Essex Wildlife Trust has partnered with the Environment Agency to restore valuable saltmarsh and coastal defences in the Blackwater Estuary at Essex Wildlife Trust’s Abbotts Hall Farm nature reserve.
Abbots Hall Farm links together over 3,000 acres of wildlife rich land along a 25km stretch of Essex coast.
The pilot project involves installing coir structures within selected creeks to encourage sediment accumulation and plant growth, protecting the saltmarsh habitat.
The existing managed retreat is transforming 50 hectares of previously arable land into saltmarsh abundant with wildlife, particularly migrating birds.
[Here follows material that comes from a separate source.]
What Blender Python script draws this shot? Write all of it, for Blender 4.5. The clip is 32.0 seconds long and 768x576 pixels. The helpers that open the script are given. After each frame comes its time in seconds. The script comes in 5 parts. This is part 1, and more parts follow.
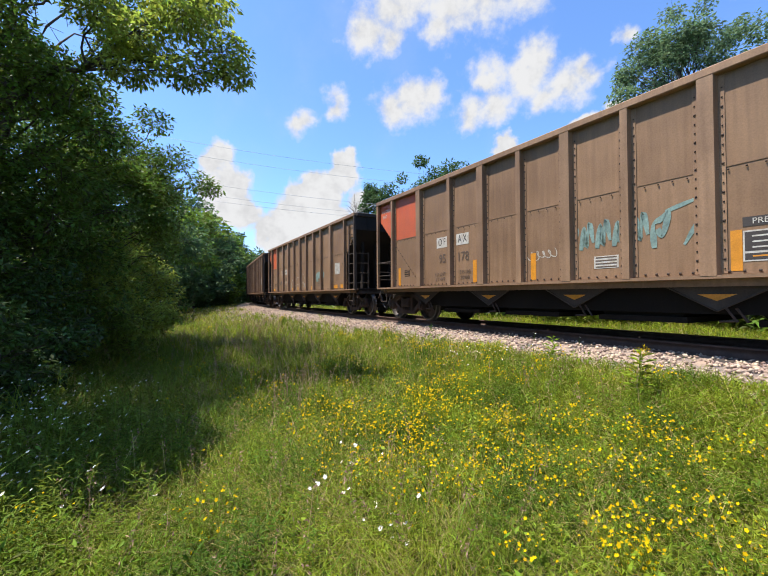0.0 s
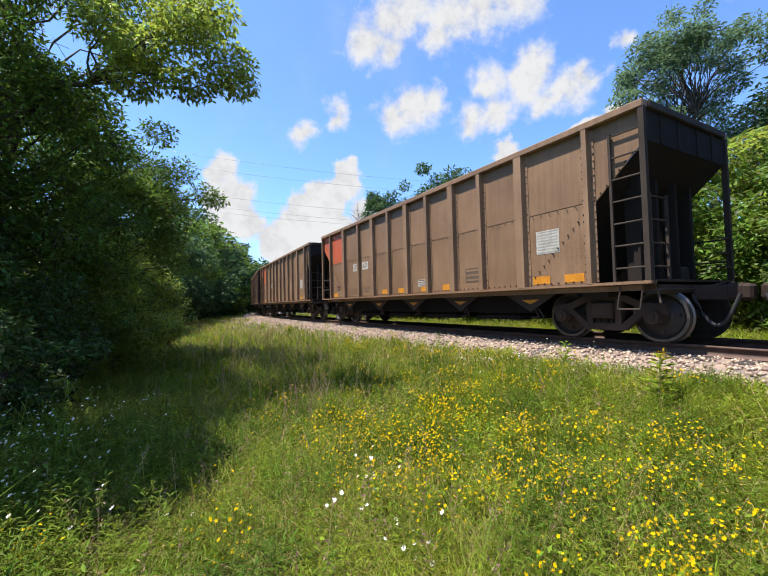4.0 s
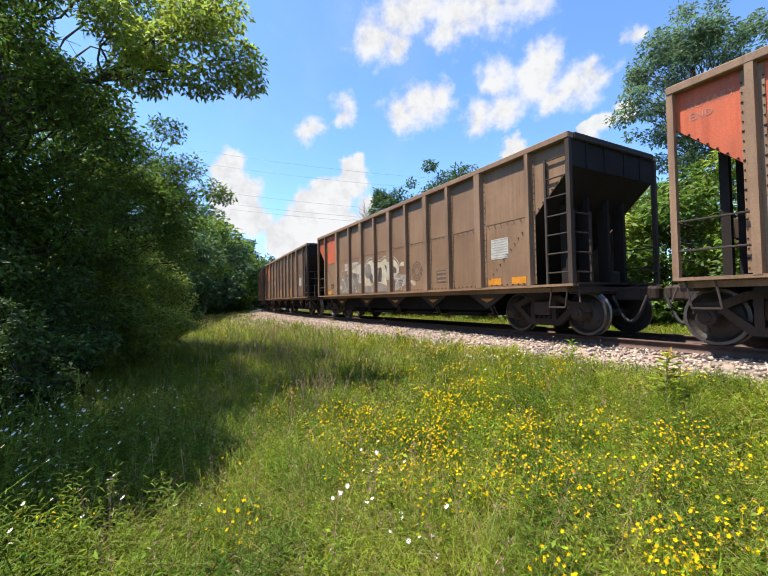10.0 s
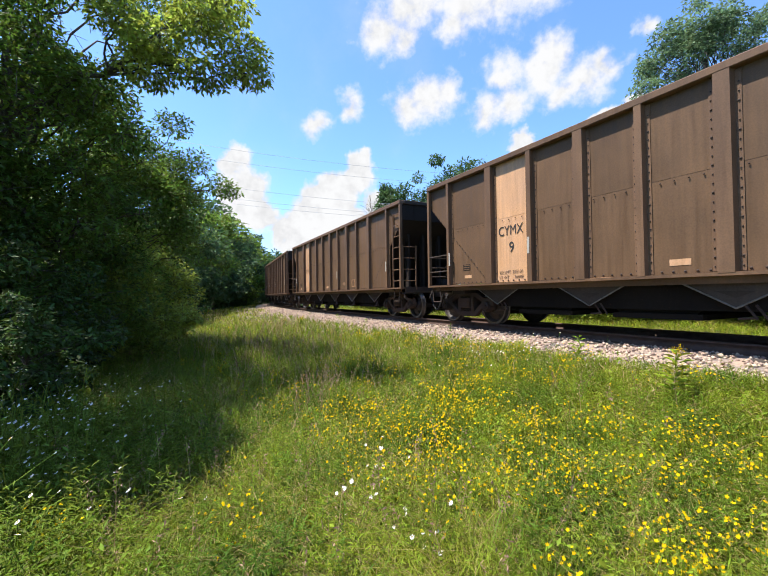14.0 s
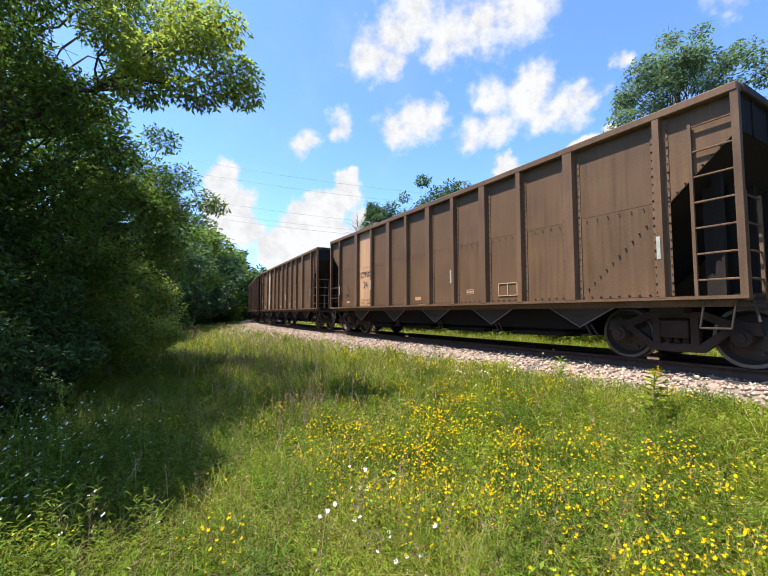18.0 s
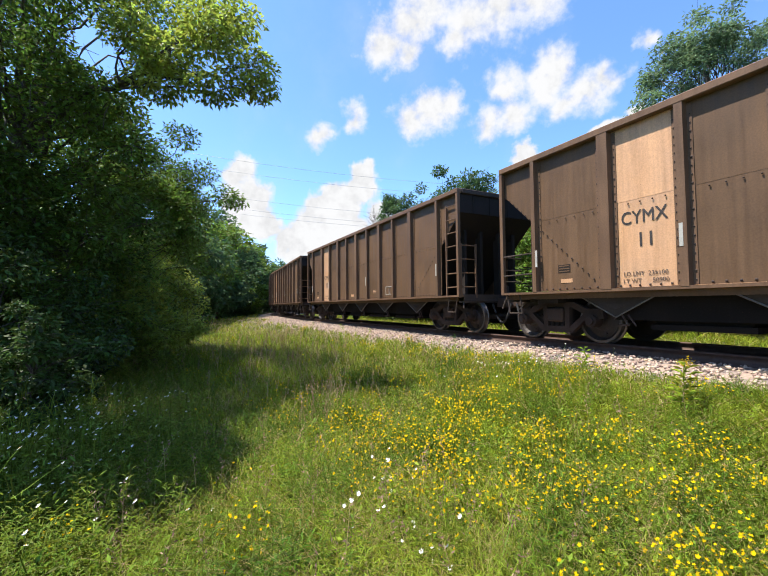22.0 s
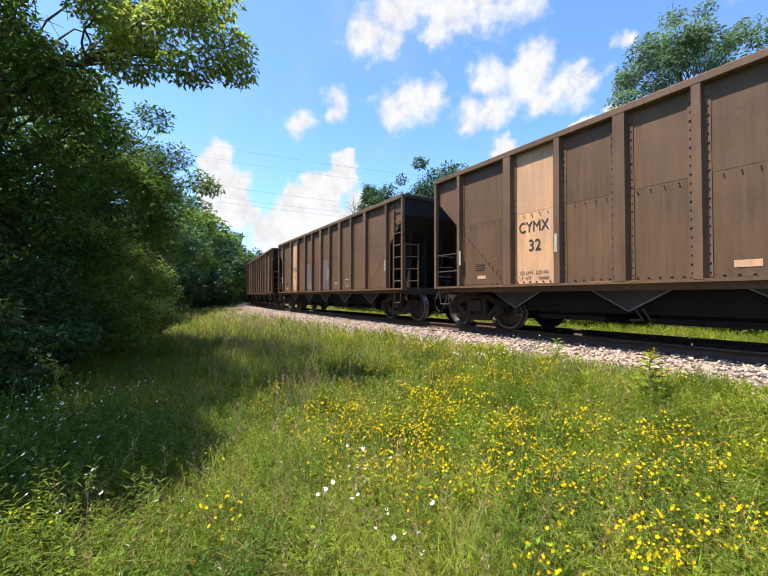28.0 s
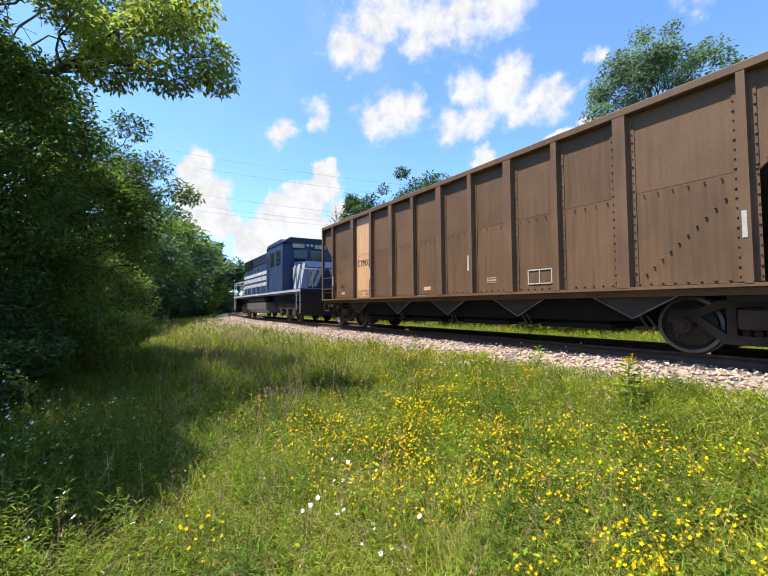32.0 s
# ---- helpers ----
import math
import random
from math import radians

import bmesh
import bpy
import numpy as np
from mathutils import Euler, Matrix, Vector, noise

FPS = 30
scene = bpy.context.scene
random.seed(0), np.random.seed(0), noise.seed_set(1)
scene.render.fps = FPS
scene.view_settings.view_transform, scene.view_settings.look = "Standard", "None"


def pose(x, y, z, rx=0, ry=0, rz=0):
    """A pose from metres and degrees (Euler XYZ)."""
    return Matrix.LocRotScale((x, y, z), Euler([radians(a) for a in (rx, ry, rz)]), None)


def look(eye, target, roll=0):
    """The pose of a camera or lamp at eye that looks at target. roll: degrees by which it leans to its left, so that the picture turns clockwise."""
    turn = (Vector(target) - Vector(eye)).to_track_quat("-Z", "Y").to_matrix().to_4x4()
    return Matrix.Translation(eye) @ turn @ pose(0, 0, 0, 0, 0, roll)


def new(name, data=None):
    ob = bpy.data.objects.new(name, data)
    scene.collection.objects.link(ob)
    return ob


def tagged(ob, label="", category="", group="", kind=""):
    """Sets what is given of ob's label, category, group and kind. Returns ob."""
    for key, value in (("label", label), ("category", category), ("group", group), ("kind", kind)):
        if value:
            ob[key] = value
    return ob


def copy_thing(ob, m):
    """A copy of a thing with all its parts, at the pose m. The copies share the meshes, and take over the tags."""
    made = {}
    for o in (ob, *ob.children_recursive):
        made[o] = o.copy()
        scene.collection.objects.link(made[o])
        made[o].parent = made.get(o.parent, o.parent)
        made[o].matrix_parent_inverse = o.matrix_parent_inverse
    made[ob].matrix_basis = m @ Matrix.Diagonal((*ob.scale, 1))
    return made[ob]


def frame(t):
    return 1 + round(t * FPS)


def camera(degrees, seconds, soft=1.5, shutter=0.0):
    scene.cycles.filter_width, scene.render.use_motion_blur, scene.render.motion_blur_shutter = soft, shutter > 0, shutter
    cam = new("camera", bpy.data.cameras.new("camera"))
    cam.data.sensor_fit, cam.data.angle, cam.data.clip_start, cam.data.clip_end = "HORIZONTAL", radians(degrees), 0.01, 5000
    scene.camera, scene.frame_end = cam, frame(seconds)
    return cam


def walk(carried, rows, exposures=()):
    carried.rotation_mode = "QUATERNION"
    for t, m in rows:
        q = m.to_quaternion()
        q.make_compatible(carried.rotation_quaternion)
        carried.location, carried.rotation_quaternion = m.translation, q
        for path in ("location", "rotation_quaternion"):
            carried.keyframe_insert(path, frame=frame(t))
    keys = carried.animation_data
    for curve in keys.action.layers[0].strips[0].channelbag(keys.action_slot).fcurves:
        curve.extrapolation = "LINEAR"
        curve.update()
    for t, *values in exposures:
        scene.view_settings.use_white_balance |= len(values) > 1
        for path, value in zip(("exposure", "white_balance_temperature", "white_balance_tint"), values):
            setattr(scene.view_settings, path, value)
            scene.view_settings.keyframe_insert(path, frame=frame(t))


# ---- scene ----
cam = camera(87.97, 32.0, soft=1.1)
walk(cam, [
    (0.0, look((0.068, -0.070, 1.605), (0.552, 9.916, 1.788), -0.31)),
    (0.5, look((0.073, -0.062, 1.611), (0.638, 9.920, 1.835), -0.20)),
    (1.0, look((0.053, -0.046, 1.611), (0.651, 9.932, 1.883), 0.17)),
    (1.5, look((0.049, -0.036, 1.617), (0.615, 9.939, 2.019), 0.36)),
    (2.0, look((0.029, -0.028, 1.622), (0.578, 9.941, 2.179), 0.09)),
    (2.5, look((-0.001, -0.010, 1.620), (0.396, 9.963, 2.243), -0.60)),
    (3.0, look((0.011, 0.003, 1.608), (0.342, 9.982, 2.160), -1.18)),
    (3.5, look((0.006, 0.012, 1.602), (0.397, 9.996, 2.015), -1.34)),
    (5.5, look((0.011, 0.008, 1.602), (0.319, 9.998, 1.933), -1.51)),
    (6.0, look((0.012, 0.003, 1.605), (0.341, 9.993, 1.880), -1.17)),
    (6.5, look((0.005, -0.002, 1.601), (0.333, 9.988, 1.915), -0.96)),
    (7.0, look((0.003, -0.000, 1.598), (0.314, 9.989, 1.938), -0.99)),
    (7.5, look((0.004, -0.006, 1.600), (0.312, 9.983, 1.935), -1.11)),
    (8.0, look((0.004, -0.007, 1.601), (0.345, 9.981, 1.935), -1.15)),
    (8.5, look((0.003, -0.012, 1.601), (0.405, 9.974, 1.954), -1.03)),
    (9.0, look((-0.004, -0.017, 1.601), (0.404, 9.969, 1.957), -0.96)),
    (9.5, look((-0.002, -0.013, 1.600), (0.322, 9.976, 1.947), -0.94)),
    (10.0, look((0.000, -0.005, 1.596), (0.235, 9.987, 1.904), -0.94)),
    (10.5, look((-0.003, -0.006, 1.600), (0.130, 9.989, 1.881), -1.01)),
    (11.0, look((-0.009, -0.015, 1.600), (0.059, 9.980, 1.903), -0.83)),
    (11.5, look((-0.004, -0.014, 1.599), (0.006, 9.981, 1.919), -0.87)),
    (12.0, look((-0.002, -0.009, 1.600), (-0.024, 9.986, 1.902), -0.79)),
    (12.5, look((0.002, 0.003, 1.597), (-0.025, 9.999, 1.874), -0.77)),
    (13.0, look((0.008, 0.011, 1.593), (0.008, 10.009, 1.818), -0.81)),
    (13.5, look((0.016, 0.016, 1.597), (0.060, 10.014, 1.782), -0.87)),
    (14.0, look((0.008, 0.015, 1.596), (0.091, 10.013, 1.785), -0.74)),
    (14.5, look((0.004, 0.010, 1.594), (0.085, 10.008, 1.794), -0.69)),
    (16.5, look((0.009, -0.002, 1.606), (0.283, 9.986, 2.022), -0.36)),
    (17.0, look((0.008, -0.006, 1.606), (0.442, 9.971, 2.122), -0.22)),
    (17.5, look((0.004, -0.016, 1.610), (0.490, 9.954, 2.207), -0.11)),
    (18.0, look((-0.002, -0.017, 1.611), (0.447, 9.953, 2.244), 0.03)),
    (18.5, look((0.000, -0.009, 1.610), (0.383, 9.965, 2.223), -0.09)),
    (19.0, look((-0.002, -0.003, 1.607), (0.356, 9.973, 2.198), -0.03)),
    (19.5, look((-0.005, -0.005, 1.609), (0.346, 9.972, 2.190), 0.05)),
    (20.0, look((-0.007, -0.002, 1.608), (0.377, 9.974, 2.179), 0.25)),
    (20.5, look((-0.009, -0.001, 1.609), (0.413, 9.974, 2.168), 0.31)),
    (21.0, look((-0.015, -0.002, 1.609), (0.293, 9.978, 2.158), 0.05)),
    (21.5, look((-0.017, 0.000, 1.603), (0.112, 9.986, 2.118), -0.39)),
    (22.0, look((-0.022, 0.004, 1.602), (-0.012, 9.994, 2.040), -0.53)),
    (22.5, look((-0.021, 0.017, 1.595), (-0.066, 10.012, 1.904), -0.53)),
    (23.0, look((-0.018, 0.023, 1.590), (-0.065, 10.020, 1.824), -0.54)),
    (23.5, look((-0.024, 0.024, 1.591), (-0.077, 10.022, 1.784), -0.28)),
    (24.0, look((-0.027, 0.020, 1.594), (-0.096, 10.017, 1.815), -0.07)),
    (24.5, look((-0.023, 0.020, 1.592), (-0.100, 10.017, 1.832), -0.06)),
    (25.0, look((-0.026, 0.013, 1.593), (-0.090, 10.008, 1.890), -0.09)),
    (25.5, look((-0.028, 0.005, 1.594), (-0.042, 10.000, 1.923), -0.05)),
    (27.5, look((-0.011, 0.020, 1.588), (0.346, 10.010, 1.839), 0.02)),
    (28.0, look((-0.009, 0.019, 1.588), (0.528, 10.002, 1.808), 0.12)),
    (28.5, look((-0.009, 0.013, 1.588), (0.651, 9.989, 1.827), 0.28)),
    (29.0, look((-0.008, 0.010, 1.589), (0.721, 9.980, 1.852), 0.32)),
    (29.5, look((-0.006, 0.010, 1.588), (0.767, 9.976, 1.880), 0.06)),
    (30.0, look((-0.003, 0.012, 1.591), (0.785, 9.976, 1.887), -0.09)),
    (30.5, look((-0.004, 0.012, 1.594), (0.790, 9.976, 1.896), -0.21)),
    (31.0, look((-0.006, 0.021, 1.598), (0.816, 9.981, 1.927), -0.24)),
    (31.5, look((-0.012, 0.031, 1.595), (0.889, 9.983, 1.979), -0.38)),
    (32.0, look((-0.017, 0.025, 1.602), (0.949, 9.969, 2.037), -0.45)),
], [(0.0, 1.26), (6.0, 1.29), (10.0, 1.38), (13.0, 1.45), (32.0, 1.45)])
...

The extent and quality of Essex Saltmarshes has been declining due to development, rising sea levels and an increase in the frequency of storms seen in recent years. Saltmarshes provide ecosystem services such as reducing flood risks and the effects of storm surges as well as acting as a carbon sink. A hectare of saltmarsh can capture two tonnes of carbon a year and lock it into sediments for centuries, but we are losing nearly 100 hectares of saltmarsh a year. Coastal realignment could restore much of it and reduce flooding and erosion.
These key habitats also provide an important feeding ground and refuge for nationally scarce plants, insects, juvenile fish species such as bass and gobies and internationally important numbers of birds, such as shoveler and dark-bellied Brent geese.